The point here is that if an aggressive implementation wants to implement instruction fusion that removes conditional branches (or indirect branches) to make a branch-free µop -- for example, to turn a conditional branch over a move into something similar to the `czero` instruction -- then in order to maintain memory ordering AS SEEN BY A DIFFERENT CORE the fused µop has to also have `fence r,w` properties.

That is all.

It is irrelevant to this whether the actual RISC-V instruction set has a conditional move instruction, or the properties it has if it exists.
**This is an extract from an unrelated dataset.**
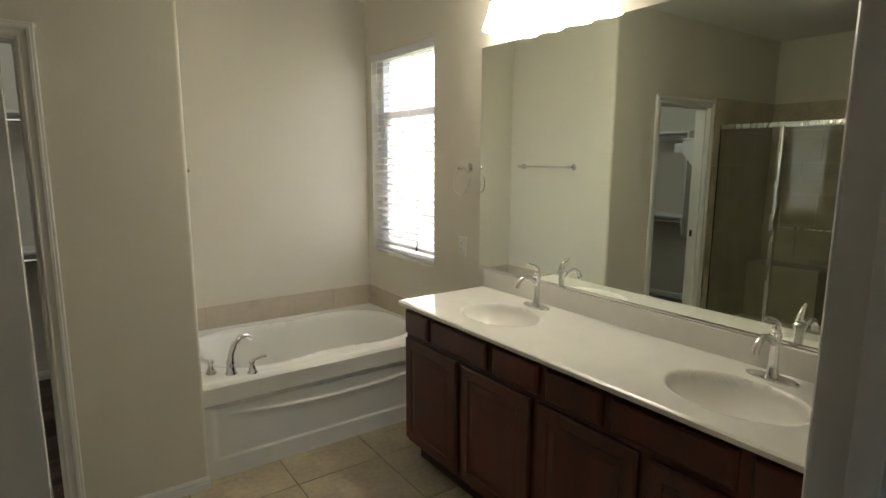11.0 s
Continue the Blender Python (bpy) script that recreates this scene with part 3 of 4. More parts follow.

It is irrelevant to the situation where a human programmer or a compiler might choose to transform branchy code into branch-free code. They have a more global view of the program and can make sure things make sense. A CPU core implementing fusion has only a local view.

Finally, I'll note that instruction fusion is at present hypothetical in RISC-V processors that you can buy today while it has been used in both x86 and Arm chips for a long time.

Intel's "Core" µarch had fusion of e.g. `cmp;bCC` sequences in 2006, while AMD added it with Bulldozer in 2011. Arm introduced a limited capability -- `CMP r0, #0; BEQ label` is given as an example -- in A53 in 2012 and A57, A72 etc expanded the generality.

Upcoming RISC-V cores from companies such as Ventana and Tenstorrent are believed to implement instruction fusion for some cases.

Just for completeness, I'll again repeat that SiFive's U74 optimises execution of a condition branch and a following simple ALU instruction that execute simultaneously in two pipelines, but this is NOT fusion into a single µop.